有馬家霊屋、合川のあげ舟など 県文化財に3件指定

県教委は2日、17世紀前期から中期に建てられた久留米藩有馬家霊屋(久留米市京町)や、1916(大正5)年に旧合川村が村費で購入した「合川のあげ舟」(同市合川町)など計3件を県文化財に指定することを決めた。八女市黒木町の「黒木の共同風呂の習俗」は指定保存が困難なことから、記録作成の措置を講ずべき無形の民俗文化財に今回初めて選んだ。

 有馬家霊屋は5棟の建築群と墓塔・供養塔から構成。全国でも有数の旧大名家の墓所で、全体として建築当時の様式をよくとどめているという。梅林寺の敷地内にある。

 あげ舟は全長8・4メートルで最大幅1・4メートル、最大の深さ37センチ。合川小に備え付けられ、久留米市が所有している。水害時の避難や物資の運搬が目的で、1953年の大水害時には、この舟で全児童を無事に帰宅させることができたと久留米市史に記録されているという。

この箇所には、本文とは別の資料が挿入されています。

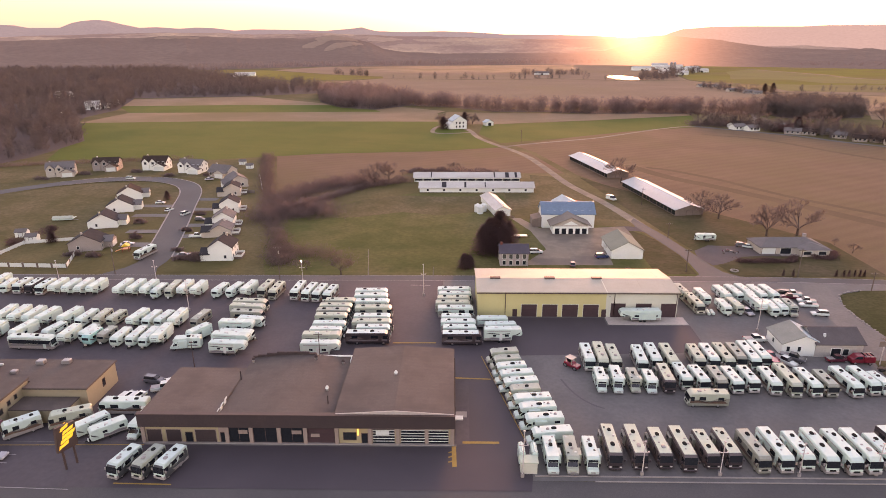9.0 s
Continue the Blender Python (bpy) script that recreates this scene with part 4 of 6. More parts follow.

 ほかの1件は、志免町の「志免鉱業所跡竪坑(たてこう)および第八坑関連地区」。竪坑櫓(やぐら)は国の重要文化財に指定されており、今回は地表部分の約500平方メートルなどが対象。創業から廃業まで一貫して国営で、採掘から選炭までの一連の流れをよく伝えるとして評価された。今回の3件で、県指定文化財は計662件となる。

 また、黒木の共同風呂は大正時代には既に存在していた。建物は木造平屋の瓦ぶきで、休業日の年末年始と水曜日以外は毎日十数人が利用。3月から休止したが、先月まで地域の7軒で運営してきたという。

 そのほか、2000年に焼失した福岡城大手門の復元工事が昨年11月に完成したのに伴い、名称を「福岡城大手門(渦見門)」から「福岡城下之橋御門(しものはしごもん)」に変更することも決めた。